The motors will come with the coupler pre-installed and the final drive pin and securing pins separate. The end user should remove the motor and align the drive pin into the coupler and push it home. It will be a tight fit, but a few light taps will drive it home. A spare coupler is also supplied in the kit. There should be an appreciation that the couplers are 3D printed and therefore may have some alignment variations, this is the chance to lightly heat (~100c max) to encourage/make run true. If the coupling has excessive vibration is may strip out, but a drop of superglue will repair this and run indefinitely. If this is required, ensure that the coupler runs true! Future revisions may look to replace these with a metal alternative, but this would reflect in a higher price. The point of this kit is to remain budget friendly.
Drive shafts are supplied in excess of required length and should be trimmed to suit each individual cluster. Typically this is ~level with the motor housing but confirmation that it is not bottomed out is key!
Once the motor is built up, it can be slid over the OEM cluster. Fitment of the drive pin should be confirmed and that the motor spins freely. Some fine tuning here will keep noise to a minimum and reduce the risk of premature failure of the coupler. The drive-pin length should also be confirmed and ensure that it does engage with the cluster but does not bottom out and stop the housing seating fully. Take your time here!
The SpeedPulser is now WiFi capable which means that all of the necessary calibration settings are available for changing in WiFi. It will store these settings in EEPROM.
Fully calibrated motor: Duty Percentage vs. Resulting Speed
Needle Sweep available
WiFi Enabled
5-point offset curve
Over the Air Updates
WiFi is now enabled for easier on-the-fly setup. Needle sweep & calibration can be done without needing to mess with complicated firmware. Connect to 'SpeedPulser' on WiFi and use IP Address 192.168.1.1 in your browser to adjust settings! WiFi is available for the first 30s after powering on the unit and will remain active when there is a connection. This is to manage the heat generated.
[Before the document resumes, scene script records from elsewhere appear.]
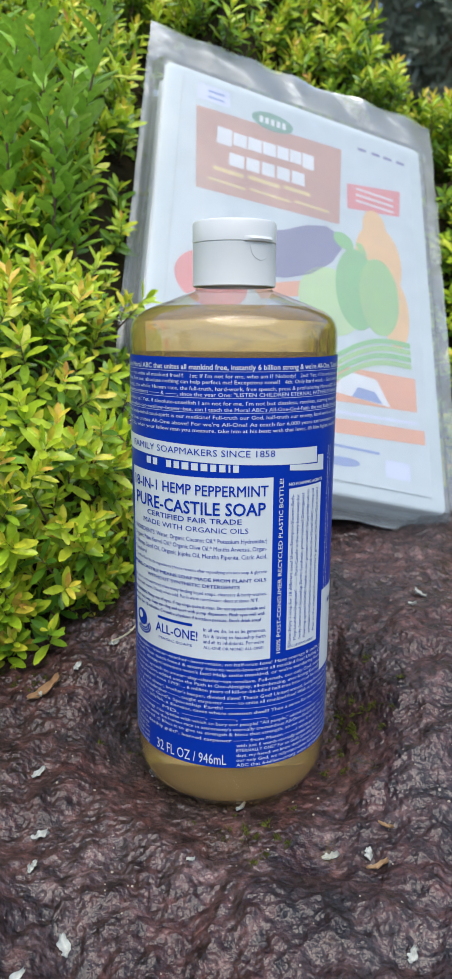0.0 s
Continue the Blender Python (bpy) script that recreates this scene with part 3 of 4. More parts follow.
    bmesh.ops.create_cube(bm, size=1, matrix=Matrix.Translation((ax + 0.0182, 0, 0.2265)) @ Matrix.Diagonal((0.0042, 0.017, 0.0095, 1)))
    bmesh.ops.bevel(bm, geom=bm.edges[:], offset=0.0009, segments=3, affect="EDGES")
    part("nose_clip", bm, RING_WHITE, neem, "translucent white nose clip")
    # barrel, flange and hose coupling
    az = 0.2328
    part("barrel", tube([(-0.0405, 0.0170), (-0.0392, 0.0181), (-0.0365, 0.0184), (-0.0345, 0.0181), (-0.0325, 0.0170), (-0.0310, 0.0161), (-0.0295, 0.0158), (-0.0190, 0.0160)], az), SPRAY_BLUE, neem)
    part("flange", tube([(-0.0192, 0.0155), (-0.0187, 0.0178), (-0.0178, 0.0190), (-0.0126, 0.0191), (-0.0116, 0.0187), (-0.0110, 0.0166)], az), SPRAY_BLUE, neem)
    steps, rings = 180, []
    for x, r, rib in ((-0.0648, 0.0130, 0), (-0.0648, 0.0162, 0), (-0.0644, 0.0175, 0), (-0.0628, 0.0181, 0), (-0.0606, 0.0181, 0), (-0.0602, 0.0181, 1), (-0.0470, 0.0184, 1), (-0.0466, 0.0185, 0), (-0.0446, 0.0186, 0), (-0.0442, 0.0190, 0), (-0.0425, 0.0191, 0), (-0.0405, 0.0184, 0), (-0.0392, 0.0172, 0)):
        rings.append([(x, (r + rib * (0.0005 if i % 7 == 0 else 0)) * math.cos(2 * math.pi * i / steps), az + (r + rib * (0.0005 if i % 7 == 0 else 0)) * math.sin(2 * math.pi * i / steps)) for i in range(steps)])
    part("hose_coupling", loft(rings), SPRAY_BLUE, neem, "ribbed blue hose coupling")
    # mould seam along the barrel and raised marks on the coupling
    rows = [[(x, -0.0152 - r + p * 0.0003, az - 0.0015 + q * 0.0002) for p, q in ((0, -1), (-1, 0), (0, 1), (1, 0))] for x, r in ((-0.0310, 0.0010), (-0.0290, 0.0007), (-0.0195, 0.0009))]
    part("mould_seam", loft(rows), SPRAY_BLUE, neem)
    bm = bmesh.new()
    bmesh.ops.create_uvsphere(bm, u_segments=14, v_segments=8, radius=0.0010, matrix=Matrix.Translation((-0.0535, -0.0182, az + 0.0045)) @ Matrix.Diagonal((1.2, 0.6, 0.8, 1)))
    part("mould_mark", bm, SPRAY_BLUE, neem)
    # wing valve
    bm = lathe([(0.0056, 0.2470), (0.0046, 0.2500), (0.0044, 0.2530), (0.0056, 0.2556)], 32)
    bmesh.ops.translate(bm, verts=bm.verts, vec=(-0.0215, 0, 0))
    valve = part("valve_stem", bm, SPRAY_BLUE, neem)
    rows = []
    for k in range(25):
        t = k / 24
        x = -0.0352 + 0.0260 * t
        z = 0.2560 - 0.0036 * (t - 0.5) + 0.0012 * abs(2 * t - 1) ** 1.5 - 0.0011 * math.sin(math.pi * t)
        h = 0.0034 + 0.0018 * math.sin(math.pi * t) ** 0.7
        th = 0.0009 + 0.0009 * math.sin(math.pi * t)
        rows.append([(x, p, q) for p, q in round_rect(-h, h, z - th, z + th, th * 0.9, 4)])
    part("valve_wing", loft(rows), SPRAY_BLUE, valve)
    return neem


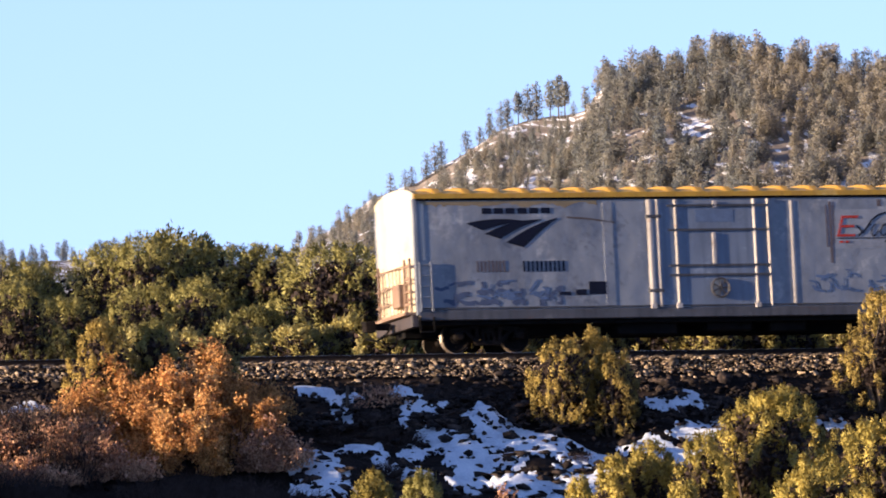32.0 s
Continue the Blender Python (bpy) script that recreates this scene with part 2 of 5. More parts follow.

Version 2 PCBs have a larger voltage step-down unit which can manage more heat.
Initial calibration will be carried out using the WiFi feature.
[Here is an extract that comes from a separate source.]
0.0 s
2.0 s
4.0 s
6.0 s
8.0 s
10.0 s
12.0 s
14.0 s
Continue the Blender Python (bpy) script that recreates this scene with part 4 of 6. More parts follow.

Connect to SpeedPulser on WiFi
Go to 192.168.1.1
Select 'Configuration'
Select the calibration you wish to use
Enable 'Speed Test Mode'
Select 'Test Speed Value' and choose the highest value on your cluster
Adjust the blue potentiometer to the maximum valve
Use 'Go to Speed' to confirm random speeds and ensure that it matches
Use Global or Curve Offsets to achieve perfect output!
If the speedometer is consistently out by a factor - the 'Offset' option can be used to adjust the speedometer. The 'Positive Offset' switch will ADD the chosen offset. If the switch remains off, it will SUBTRACT the chosen offset.
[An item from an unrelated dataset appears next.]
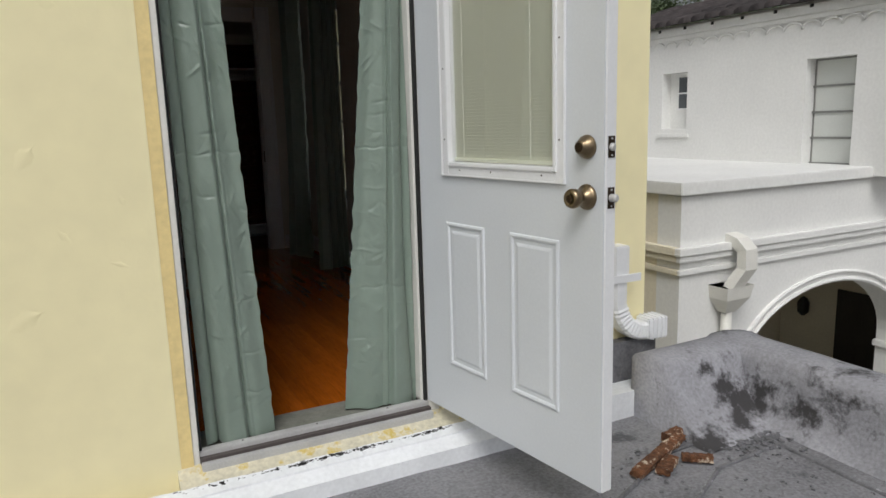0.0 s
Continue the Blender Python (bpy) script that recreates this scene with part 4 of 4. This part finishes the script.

Connect to SpeedPulser on WiFi
Go to 192.168.1.1
Select 'Calibration'
Choose 'Previous' - this will roll over the duty cycle to 385 - this is the maximum speed avaiable for your calibration
Adjust the blue potentiometer to the maximum speed you wish to calibrate to (likely the top speed of the speedometer)
Choose 'Next' - this will reset the duty cycle back to 0
Choose 'Next' until the motor begins to turn. This is the lowest speed the motor can achieve
Begin filling the Excel sheet with each speed at each duty cycle
Copy these values into a Word document and carry out a 'Find/Replace'. Find "^p" and replace with ",". This is a quick way to change all the new lines with commas
Copy the array from Word into the suitable '_motorCal' array and upload the code
Submit to GitHub for others to use!
There is a plot of motor speed vs. PWM in an Excel. Should it be required, the module can be put into 'testing mode' and each PWM variance worked through in 5 second intervals. It takes around 10 minutes to carry out a full sweep of the available speeds, but will give good accuracy.
It should be noted that this will drive a speedometer, but it should always be assumed that it is inaccurate and therefore no responsibilty on speed related incidents are at fault of Forbes Automotive.